Commentary  Don’t read the comments

Dear Daily,

Commentary provides a useful space for discussion unconstrained by the themes of other sections. The editors for this section must exercise care in what they choose to publish, as their articles both shape the structure of ongoing discussions on campus and represent the most visible face of the paper’s principles.

“Ro-dee-NO” (Commentary, September 6, page 6) by Natalie Church was intended to take on the themes of rape culture, colonization, and racism that permeate Frosh events. Unfortunately, it skipped about and rarely made strong links between Frosh events and the problems it attempted to point out. Several similar critiques, published later, made the same points much more concretely. Similarly, Ethan Feldman’s more-radikal-than-thou rant (“Dear Boot-Licking Apologists,” Commentary, November 8, page 8) was entirely redundant given Sheehan Moore and Flora Dunster’s article “Amnesia in wartime” (Commentary, November 8, page 8), which managed to critique the militarist aspects of Remembrance Day while allowing that it could be more than that. Publishing the better articles first or alone would have, in both cases, kept focus on the issue at hand rather than allowing the commentariat to divert argument to the tone or style of the articles.
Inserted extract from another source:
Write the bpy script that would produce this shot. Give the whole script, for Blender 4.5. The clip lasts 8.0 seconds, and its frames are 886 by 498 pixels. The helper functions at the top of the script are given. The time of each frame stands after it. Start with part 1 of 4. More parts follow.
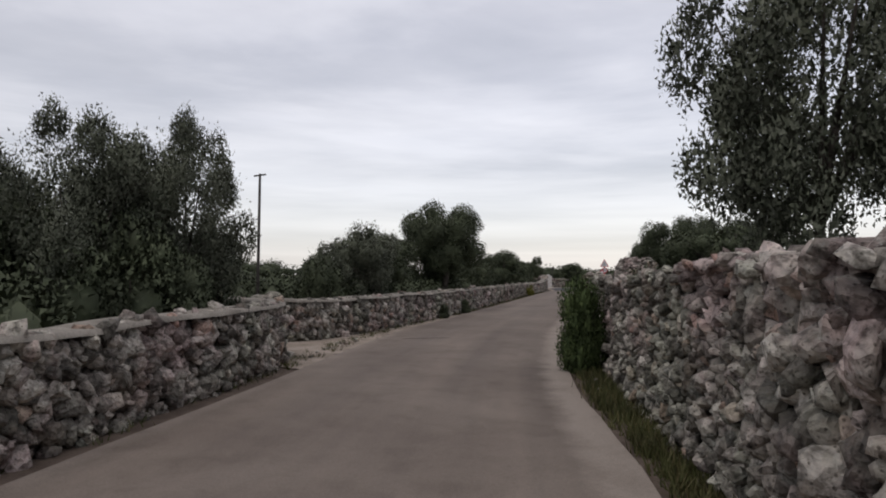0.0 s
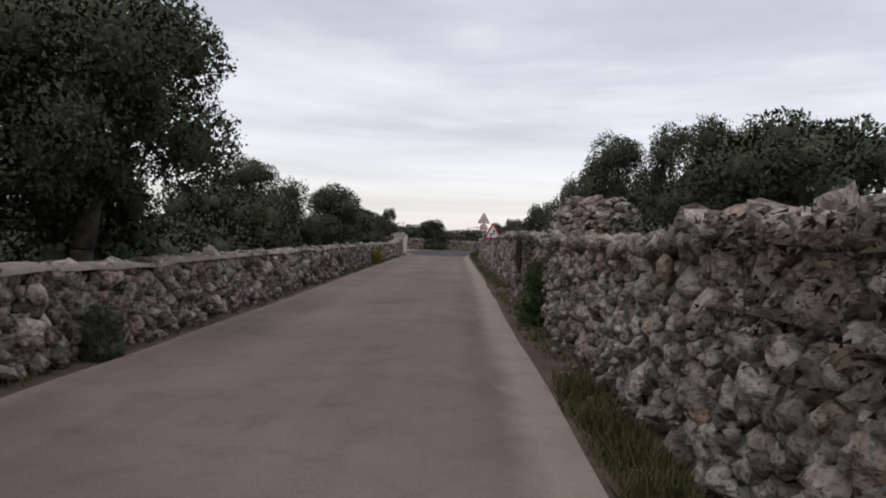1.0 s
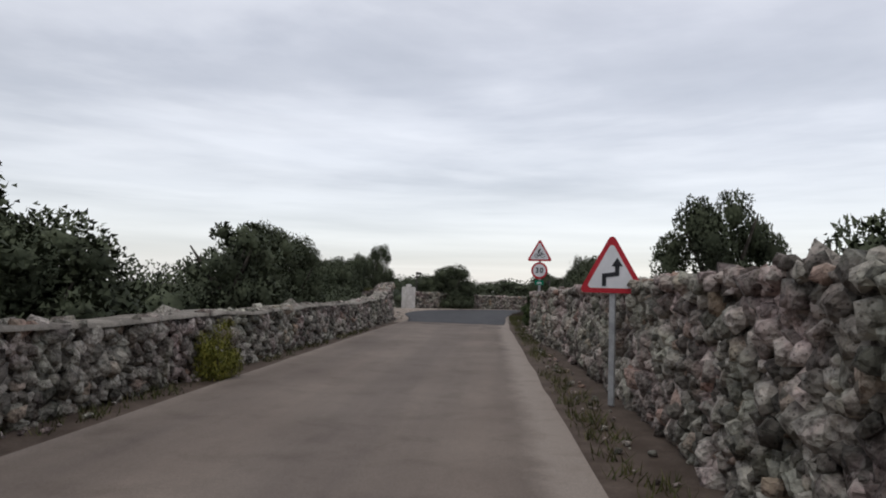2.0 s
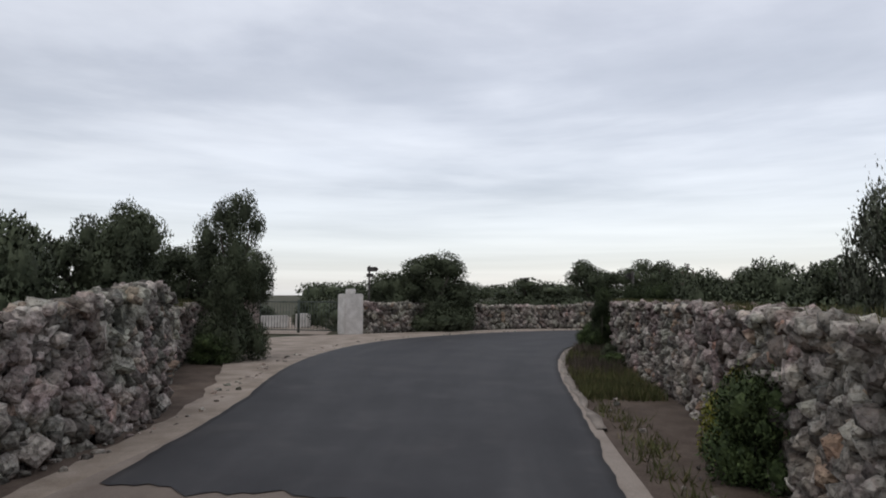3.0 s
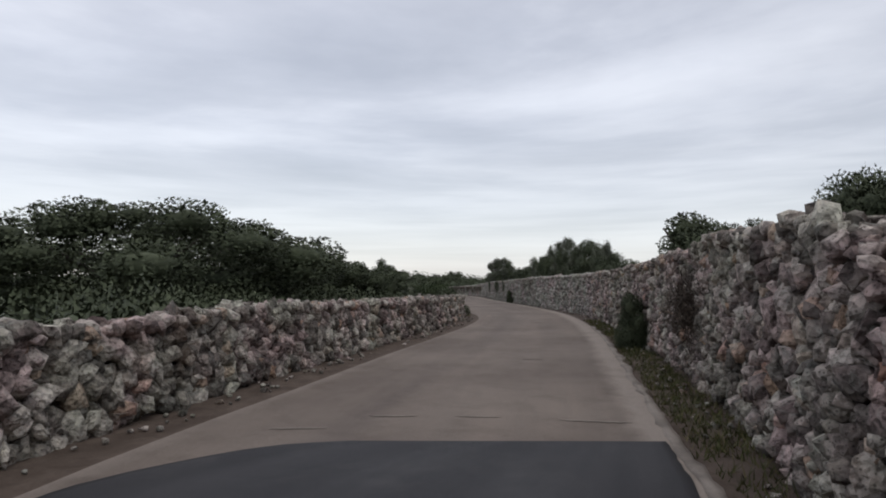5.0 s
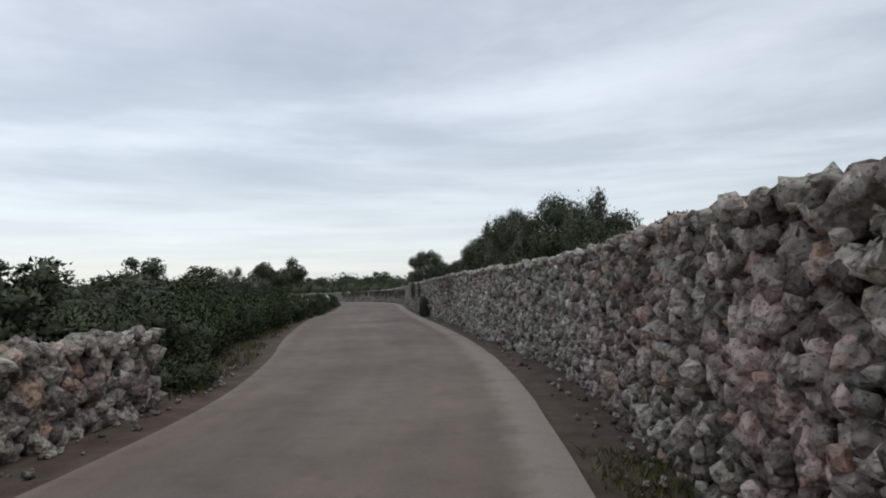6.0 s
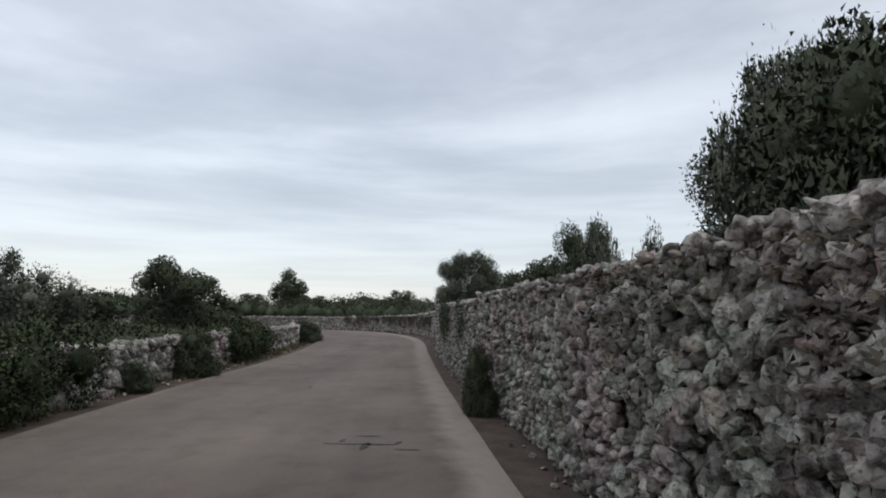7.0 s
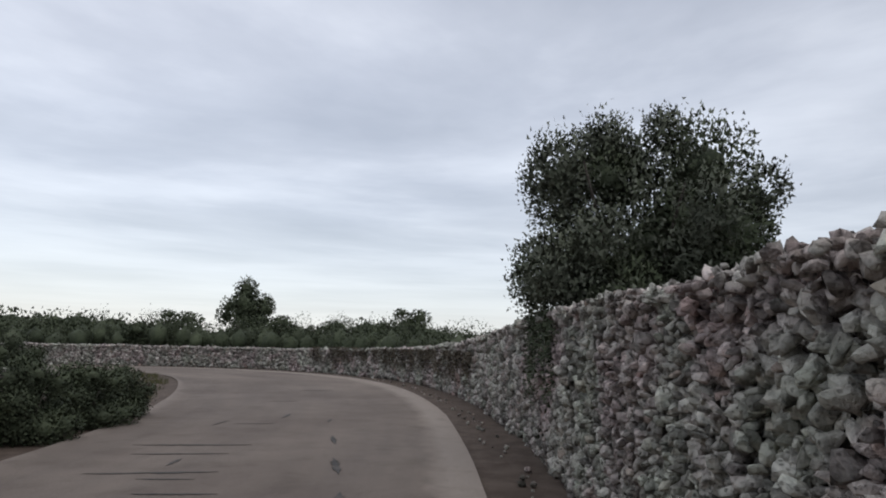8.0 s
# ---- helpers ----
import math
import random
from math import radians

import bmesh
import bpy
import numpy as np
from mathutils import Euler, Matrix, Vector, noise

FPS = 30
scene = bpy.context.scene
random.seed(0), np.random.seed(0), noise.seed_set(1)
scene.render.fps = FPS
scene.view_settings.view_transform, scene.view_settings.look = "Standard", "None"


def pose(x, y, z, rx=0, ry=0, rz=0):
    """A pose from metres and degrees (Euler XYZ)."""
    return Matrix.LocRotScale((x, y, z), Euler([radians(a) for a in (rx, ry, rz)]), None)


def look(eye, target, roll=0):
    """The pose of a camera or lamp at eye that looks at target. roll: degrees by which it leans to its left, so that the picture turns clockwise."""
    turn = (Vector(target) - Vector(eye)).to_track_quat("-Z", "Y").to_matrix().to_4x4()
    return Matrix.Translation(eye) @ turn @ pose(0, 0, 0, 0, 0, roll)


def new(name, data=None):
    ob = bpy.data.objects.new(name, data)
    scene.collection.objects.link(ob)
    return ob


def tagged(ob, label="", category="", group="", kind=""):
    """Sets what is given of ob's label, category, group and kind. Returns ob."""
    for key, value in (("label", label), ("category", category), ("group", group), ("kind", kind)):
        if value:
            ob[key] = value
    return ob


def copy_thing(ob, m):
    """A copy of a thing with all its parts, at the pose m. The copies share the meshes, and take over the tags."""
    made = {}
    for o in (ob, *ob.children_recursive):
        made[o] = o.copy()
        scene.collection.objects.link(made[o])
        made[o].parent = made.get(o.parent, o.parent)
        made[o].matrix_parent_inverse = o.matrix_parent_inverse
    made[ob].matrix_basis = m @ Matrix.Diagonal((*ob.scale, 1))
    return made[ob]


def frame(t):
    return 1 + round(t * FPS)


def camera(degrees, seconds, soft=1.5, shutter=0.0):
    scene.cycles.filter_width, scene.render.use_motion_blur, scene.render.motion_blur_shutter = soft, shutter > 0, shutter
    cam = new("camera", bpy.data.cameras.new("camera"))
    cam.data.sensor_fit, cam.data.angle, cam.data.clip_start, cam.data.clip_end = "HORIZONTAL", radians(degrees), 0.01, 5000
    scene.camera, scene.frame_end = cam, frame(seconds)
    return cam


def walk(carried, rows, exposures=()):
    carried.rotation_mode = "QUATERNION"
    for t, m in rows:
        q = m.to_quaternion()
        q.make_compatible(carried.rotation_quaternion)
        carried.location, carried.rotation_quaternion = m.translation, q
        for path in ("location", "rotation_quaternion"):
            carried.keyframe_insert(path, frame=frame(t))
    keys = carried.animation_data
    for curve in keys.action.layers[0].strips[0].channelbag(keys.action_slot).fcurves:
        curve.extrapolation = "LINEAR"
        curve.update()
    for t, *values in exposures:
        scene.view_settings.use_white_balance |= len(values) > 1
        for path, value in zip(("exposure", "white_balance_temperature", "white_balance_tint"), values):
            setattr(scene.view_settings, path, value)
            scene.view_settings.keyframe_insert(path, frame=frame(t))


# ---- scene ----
cam = camera(68.6, 8.0, soft=1.9)
PATH = [
    (0, look((5.098, -5.124, 1.587), (3.877, -0.279, 1.789), 0.49)),
    (0.2, look((4.366, -1.51, 1.534), (3.255, 3.356, 1.823), 1.68)),
    (0.4, look((3.976, 2.62, 1.525), (3.008, 7.524, 1.629), 2.55)),
    (0.6, look((3.515, 6.811, 1.468), (2.869, 11.769, 1.46), 2.37)),
    (0.8, look((3.1, 11.066, 1.416), (2.863, 16.06, 1.329), 2.19)),
    (1, look((2.954, 15.2, 1.411), (2.864, 20.198, 1.327), 2.3)),
    (1.2, look((3.086, 19.5, 1.418), (2.911, 24.497, 1.457), -0.56)),
    (1.5, look((3.109, 26.1, 1.457), (2.805, 31.087, 1.634), 1.34)),
    (1.7, look((3.145, 30.65, 1.423), (2.812, 35.632, 1.674), 1.97)),
    (2.8, look((3.009, 57.111, 1.539), (2.608, 62.081, 1.902), 0.4)),
    (3, look((2.87, 61.191, 1.575), (2.491, 66.164, 1.93), 0.21)),
    (3.2, look((2.675, 65.095, 1.583), (2.334, 70.072, 1.924), 0.26)),
    (3.5, look((2.617, 70.581, 1.601), (2.941, 75.562, 1.896), 0.76)),
    (3.8, look((3.419, 75.966, 1.573), (5.155, 80.648, 1.812), 0.41)),
    (3.9, look((3.887, 77.69, 1.533), (6.115, 82.156, 1.835), 0.88)),
    (4, look((4.442, 79.316, 1.513), (7.115, 83.528, 1.851), 0.44)),
    (4.1, look((5.072, 80.743, 1.485), (8.176, 84.648, 1.822), 0.22)),
    (4.2, look((5.812, 82.027, 1.5), (9.297, 85.594, 1.855), 0.9)),
    (4.3, look((6.76, 83.291, 1.54), (10.609, 86.466, 1.864), 0.56)),
    (4.4, look((8.095, 84.574, 1.478), (12.208, 87.401, 1.789), 0.52)),
    (4.5, look((9.748, 85.928, 1.514), (14.069, 88.433, 1.751), 0.12)),
    (4.6, look((11.477, 87.107, 1.479), (15.952, 89.328, 1.699), 0.29)),
    (4.7, look((13.201, 87.982, 1.438), (17.75, 90.045, 1.667), 0.44)),
    (4.8, look((14.923, 88.745, 1.419), (19.507, 90.722, 1.697), 1.1)),
    (4.9, look((16.7, 89.58, 1.47), (21.34, 91.42, 1.74), 0.0)),
    (5, look((18.2, 90.3, 1.47), (22.95, 91.83, 1.755), -0.3)),
    (5.1, look((19.78, 90.68, 1.43), (24.57, 92.08, 1.7), -1.0)),
    (5.2, look((21.38, 90.98, 1.39), (26.21, 92.25, 1.64), -1.55)),
    (6.3, look((47.239, 94.351, 1.556), (52.092, 95.517, 1.856), -1.39)),
    (6.5, look((51.765, 95.84, 1.563), (56.57, 97.161, 1.978), -0.36)),
    (7, look((63.376, 99.729, 1.592), (68.147, 101.138, 2.09), 0.6)),
    (7.5, look((75.601, 104.073, 1.496), (80.345, 105.526, 2.11), 0.6)),
    (8, look((87.346, 107.963, 1.469), (92.049, 109.487, 2.221), 1.4)),
]
walk(cam, PATH, [(0, 0.0, 6850, 13), (1.0, 0.0, 6850, 14), (1.5, 0.0, 6700, 10), (1.7, 0.0, 6700, 10), (3.0, 0.0, 6600, 9.5), (4.0, 0.0, 6600, 8.5), (5.2, 0.0, 6600, 10.5), (6.5, 0.0, 6350, 5), (7.2, 0.0, 6450, 8), (8.0, 0.0, 6450, 9)])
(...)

In both cases, Commentary also gave the ‘other side’ several letters and articles that missed every legitimate criticism of the original, while reinforcing dominant narratives about race, gender, and class, often in smugly insulting ways (such as Alex Simakov’s snide dismissal of “cis-gendered” (“Dear baton-licking pacifists,” Commentary, November 15, page 6). The Daily has a mission to give voice to marginalized individuals and communities. Articles reinforcing dominant, reactionary narratives do not fit this, and demand a response that diverts discussion from the original issue.

If The Daily is serious about its principles, it ought to work to publish the best critical pieces it can, while restricting hard copy responses to those which actually engage critical pieces within those principles. The rest of the responses can be seen easily enough in the comments online.